The 4 of us enjoyed our last afternoon and evening in this amazing bay, including the best Painkillers we’ve had yet and one final candlelit dinner where we reminisced about our favourite experiences of the week. Katie and Mikyo didn’t want to leave, and Stephen and I definitely made a push for them to quit their jobs and become full-time crew. We all stayed up late in the cockpit that night looking at the stars.

Sunset off Cooper Island

The following morning, we were up with the sun to make it back to Road Town in time for their 10 AM ferry. The boys eventually had to forcibly separate me and Katie on the ferry dock, but I have a feeling we will be sailing with them again sometime in the not too distant future. We’ve spoken to them almost daily since they left, and they both claim to be going through serious Flo withdrawal. Mikyo in particular has caught the sailing bug hard. In the days since returning home, he’s already signed them up for sailing lessons and has joined the Denver Sailing Club – I didn’t even know they had those in landlocked states! He also apparently went straight from the Denver airport to the market to buy all the ingredients for Painkillers and has been painstakingly perfecting his recipe ever since. As I said, the guy is nothing if not enthusiastic.
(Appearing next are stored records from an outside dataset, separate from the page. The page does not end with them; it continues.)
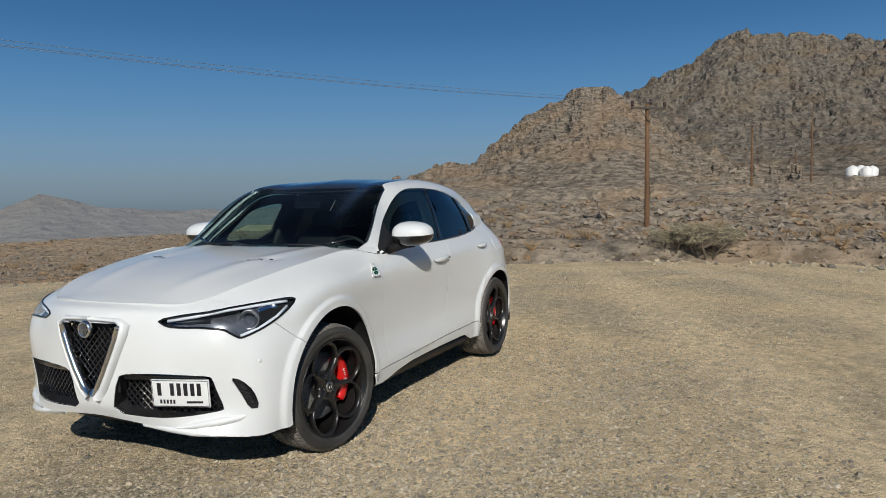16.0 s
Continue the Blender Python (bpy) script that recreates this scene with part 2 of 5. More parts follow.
class Loft:
    """A smooth skin over feature lines: rows of lines (n, 3) from the bottom up, all with the same stations."""

    def __init__(self, lines, swell=None, mirrored=True):
        L = np.array(lines, float)
        if mirrored:
            f = np.array([1, -1, 1.0])
            L = np.concatenate([L[:, 1:2] * f, L, L[:, -2:-1] * f], 1)
        mid = L[len(L) // 2]
        k = np.r_[0, np.cumsum(np.linalg.norm(np.diff(mid, axis=0), axis=1))]
        self.lo, self.hi = (k[1], k[-2]) if mirrored else (k[0], k[-1])
        self.L, self.ku = L, k
        gap = np.linalg.norm(np.diff(L, axis=0), axis=2).mean(1)
        self.kv = np.r_[0, np.cumsum(gap)]
        self.top = self.kv[-1]
        self.swell = swell
        gu, gv = np.meshgrid(np.linspace(self.lo, self.hi, 420), np.linspace(0, self.top, 70), indexing="ij")
        self.guv = np.stack([gu.ravel(), gv.ravel()], 1)
        self.gp = self.at(self.guv)

    def at(self, uv):
        uv = np.asarray(uv, float)
        rows = np.stack([hermite(self.ku, line, uv[:, 0]) for line in self.L])
        h = np.diff(self.kv)
        d = np.diff(rows, axis=0) / h[:, None, None]
        m = np.empty_like(rows)
        m[1:-1] = (d[:-1] * h[1:, None, None] + d[1:] * h[:-1, None, None]) / (h[:-1] + h[1:])[:, None, None]
        m[0], m[-1] = d[0], d[-1]
        i = np.clip(np.searchsorted(self.kv, uv[:, 1], side="right") - 1, 0, len(h) - 1)
        n = np.arange(len(uv))
        s, hh = ((uv[:, 1] - self.kv[i]) / h[i])[:, None], h[i][:, None]
        p = (2 * s**3 - 3 * s**2 + 1) * rows[i, n] + (s**3 - 2 * s**2 + s) * hh * m[i, n] + (3 * s**2 - 2 * s**3) * rows[i + 1, n] + (s**3 - s**2) * hh * m[i + 1, n]
        return self.swell(p) if self.swell else p

    def normal(self, uv):
        e = 0.004
        du = self.at(uv + [e, 0]) - self.at(uv - [e, 0])
        dv = self.at(uv + [0, e]) - self.at(uv - [0, e])
        n = np.cross(du, dv)
        return n / (np.linalg.norm(n, axis=1)[:, None] + 1e-12)

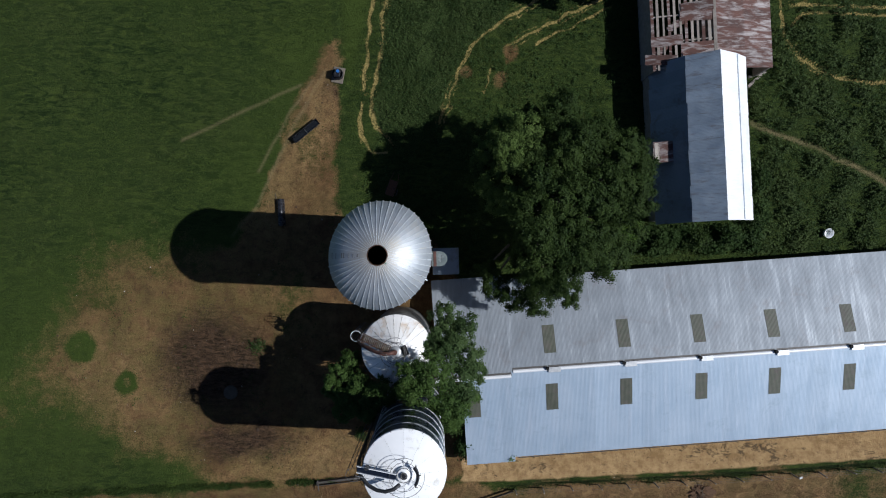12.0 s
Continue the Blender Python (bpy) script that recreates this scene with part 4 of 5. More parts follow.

By this time next year, they will both have their Competent Crew sailing qualifications and are keen to come on another adventure at sea with us. Success! Spreading the Flo love far and wide.


For now, Stephen and I have Florence back to ourselves and are looking forward to continuing the BVI island hop for the next week before we tuck Flo into a marina for a quick trip back to Boston to visit some family. In our first week, I feel like we’ve only scratched the surface of this amazing archipelago, with dozens more islands for us to explore.